W miejscu pracy temperatura zimą nie może przekraczać 19 stopni Celsjusza, a w budynkach użyteczności publicznej korytarze i hale muszą pozostać nieogrzewane, podobnie jak woda do mycia rąk. Zwolnione z tego są tylko placówki medyczne, żłobki, przedszkola i szkoły.
Prywatne baseny wewnętrzne i zewnętrzne nie mogą być ogrzewane gazem lub energią elektryczną z sieci, ale nie dotyczy to basenów w hotelach, obiektach wypoczynkowych czy ośrodkach rehabilitacyjnych.
W Hiszpanii w budynkach publicznych ogrzewania zimą nie może być wyższe niż 19 stopni. Po godzinie 22 budynki użyteczności publicznej i witryny sklepowe nie mogą być podświetlane, a do końca września każdy klimatyzowany lub ogrzewany lokal musi mieć zainstalowany mechanizm automatycznego zamykania drzwi, by uniknąć marnowania energii.
Z kolei gabinet premier Szwecji Magdaleny Andersson ma nadzieję przeznaczyć równowartość ok. 28 mld złotych na rekompensaty dla gospodarstw domowych i firm, które pomogą zmniejszyć zużycie energii. Chodzi tutaj m.in. o izolację poddaszy i elewacji, wymianę baterii umywalkowych na bardziej wydajne, uszczelnianie lub wymianę okien i drzwi zewnętrznych oraz uzupełnienie systemów grzewczych o pompę ciepła.

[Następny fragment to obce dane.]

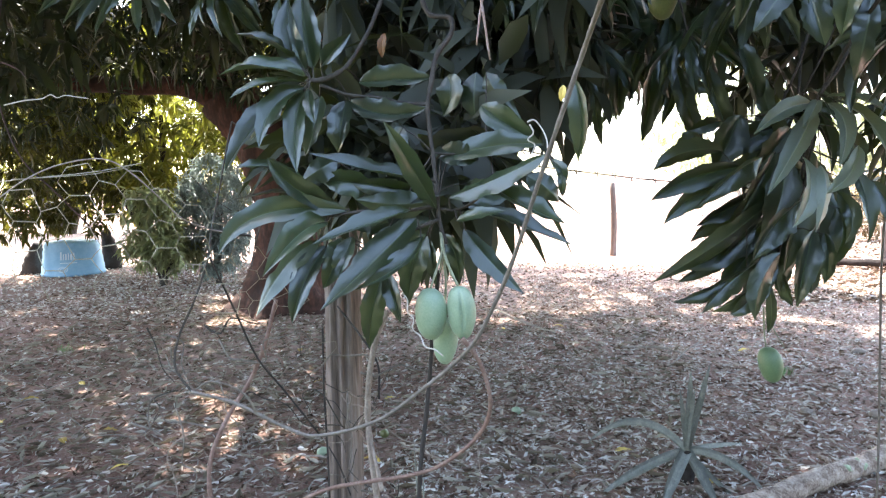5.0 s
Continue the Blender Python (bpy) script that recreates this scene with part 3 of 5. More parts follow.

Europejskie ceny gazu pod koniec sierpnia zbliżyły się do rekordowego poziomu 345 euro za MWh z marca, jednak spadły od tego czasu do ok. 200 euro. Ceny pozostają nadal bardzo wysokie, prawie dziesięciokrotnie wyższe od średniego poziomu z ostatniej dekady i ponad dwukrotnie wyższe niż na początku czerwca - podaje "Financial Times" - zanim Rosja zmniejszyła dostawy gazociągiem Nord Stream 1, który jest największym gazowym kanałem eksportowym do Europy.